--- Provided records ---

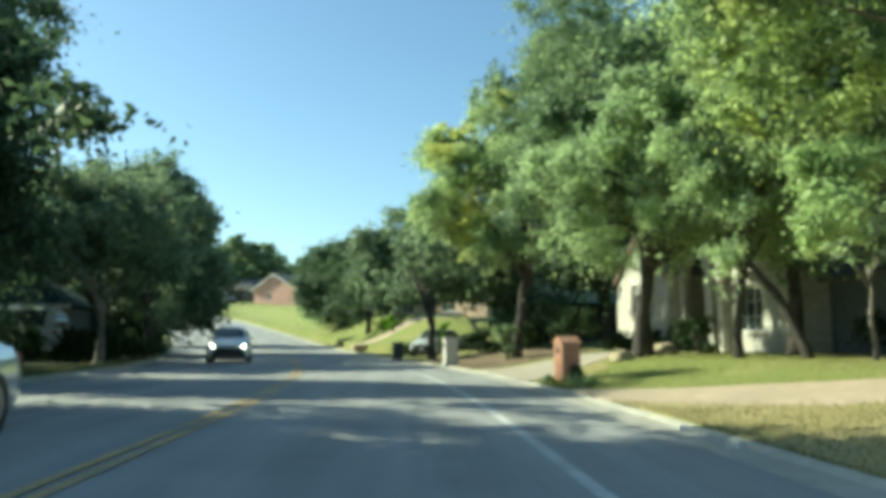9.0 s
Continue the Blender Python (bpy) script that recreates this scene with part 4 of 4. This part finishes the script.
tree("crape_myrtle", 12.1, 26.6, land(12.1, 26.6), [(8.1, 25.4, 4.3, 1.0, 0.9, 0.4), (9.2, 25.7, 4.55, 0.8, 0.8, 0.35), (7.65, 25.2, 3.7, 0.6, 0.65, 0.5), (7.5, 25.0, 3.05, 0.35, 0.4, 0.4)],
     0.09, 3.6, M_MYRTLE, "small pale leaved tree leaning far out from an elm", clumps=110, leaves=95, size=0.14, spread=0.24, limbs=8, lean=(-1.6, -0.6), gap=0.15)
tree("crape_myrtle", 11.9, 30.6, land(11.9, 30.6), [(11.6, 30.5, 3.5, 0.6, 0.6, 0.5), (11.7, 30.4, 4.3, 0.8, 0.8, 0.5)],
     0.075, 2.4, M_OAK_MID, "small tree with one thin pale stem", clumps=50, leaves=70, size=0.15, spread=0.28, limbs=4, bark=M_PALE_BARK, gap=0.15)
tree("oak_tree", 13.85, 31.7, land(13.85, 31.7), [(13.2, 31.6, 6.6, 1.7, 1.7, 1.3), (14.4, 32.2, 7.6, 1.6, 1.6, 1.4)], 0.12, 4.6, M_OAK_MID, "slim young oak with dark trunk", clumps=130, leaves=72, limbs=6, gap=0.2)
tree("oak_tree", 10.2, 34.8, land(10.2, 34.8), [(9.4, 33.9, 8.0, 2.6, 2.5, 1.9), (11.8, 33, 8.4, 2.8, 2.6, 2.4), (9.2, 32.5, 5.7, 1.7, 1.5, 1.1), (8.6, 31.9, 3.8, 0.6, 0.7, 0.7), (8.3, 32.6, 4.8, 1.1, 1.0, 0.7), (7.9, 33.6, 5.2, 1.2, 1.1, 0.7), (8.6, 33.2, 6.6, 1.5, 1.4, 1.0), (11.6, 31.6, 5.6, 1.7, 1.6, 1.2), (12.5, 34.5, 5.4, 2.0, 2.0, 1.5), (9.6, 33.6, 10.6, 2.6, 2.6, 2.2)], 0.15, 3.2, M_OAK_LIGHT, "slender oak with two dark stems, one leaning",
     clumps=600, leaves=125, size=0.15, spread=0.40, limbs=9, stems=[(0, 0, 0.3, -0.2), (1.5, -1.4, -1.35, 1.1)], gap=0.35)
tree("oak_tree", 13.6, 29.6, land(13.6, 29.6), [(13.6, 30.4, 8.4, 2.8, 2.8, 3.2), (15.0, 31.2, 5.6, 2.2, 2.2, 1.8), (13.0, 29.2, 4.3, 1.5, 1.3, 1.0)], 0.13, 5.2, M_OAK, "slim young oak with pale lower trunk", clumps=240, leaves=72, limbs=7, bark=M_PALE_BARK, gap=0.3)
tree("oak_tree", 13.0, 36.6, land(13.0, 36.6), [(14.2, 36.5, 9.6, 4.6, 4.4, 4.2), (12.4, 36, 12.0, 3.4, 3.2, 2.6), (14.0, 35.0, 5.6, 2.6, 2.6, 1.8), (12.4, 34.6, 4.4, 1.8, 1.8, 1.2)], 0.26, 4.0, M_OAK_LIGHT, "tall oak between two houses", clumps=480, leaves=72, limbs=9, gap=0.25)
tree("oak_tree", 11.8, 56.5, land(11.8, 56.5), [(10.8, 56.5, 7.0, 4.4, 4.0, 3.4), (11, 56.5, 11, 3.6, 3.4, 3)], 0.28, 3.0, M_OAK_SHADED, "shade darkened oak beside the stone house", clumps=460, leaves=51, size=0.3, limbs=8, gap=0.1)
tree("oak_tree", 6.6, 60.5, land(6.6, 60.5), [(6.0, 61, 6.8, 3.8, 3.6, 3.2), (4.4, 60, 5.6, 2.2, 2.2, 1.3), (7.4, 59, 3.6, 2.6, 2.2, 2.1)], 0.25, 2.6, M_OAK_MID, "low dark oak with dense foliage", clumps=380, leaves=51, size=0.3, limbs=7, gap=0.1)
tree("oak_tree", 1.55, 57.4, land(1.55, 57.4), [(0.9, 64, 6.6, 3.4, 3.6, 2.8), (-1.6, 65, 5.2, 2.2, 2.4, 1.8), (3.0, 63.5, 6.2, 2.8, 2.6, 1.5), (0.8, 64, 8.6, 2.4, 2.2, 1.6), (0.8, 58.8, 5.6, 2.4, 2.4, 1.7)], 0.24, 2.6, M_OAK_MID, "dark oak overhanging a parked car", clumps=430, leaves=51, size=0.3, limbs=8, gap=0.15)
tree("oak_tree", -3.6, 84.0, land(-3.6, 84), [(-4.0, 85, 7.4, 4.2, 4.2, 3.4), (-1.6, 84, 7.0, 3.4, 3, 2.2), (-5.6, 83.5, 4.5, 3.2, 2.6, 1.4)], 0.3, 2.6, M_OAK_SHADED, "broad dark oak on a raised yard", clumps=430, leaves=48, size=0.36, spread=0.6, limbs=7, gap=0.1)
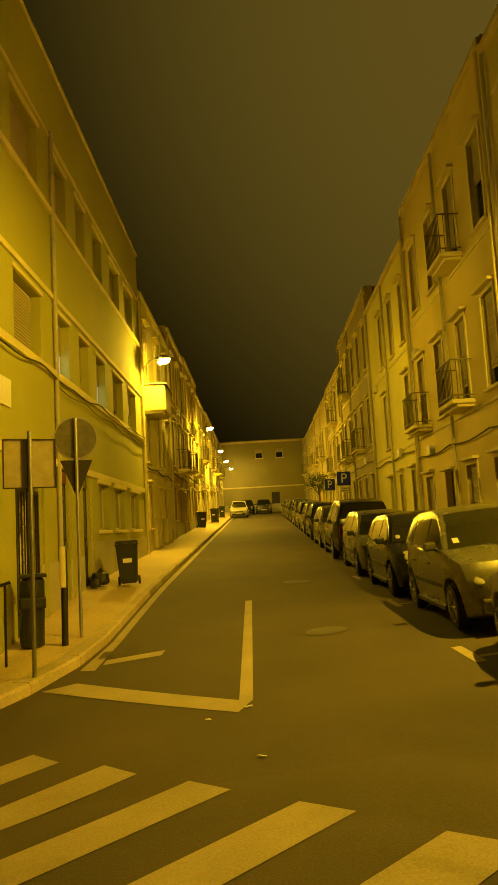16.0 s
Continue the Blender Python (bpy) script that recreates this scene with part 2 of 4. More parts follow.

---

Which lines in the listing above hold the word "part"? Show each of them.

Continue the Blender Python (bpy) script that recreates this scene with part 4 of 4. This part finishes the script.
Continue the Blender Python (bpy) script that recreates this scene with part 2 of 4. More parts follow.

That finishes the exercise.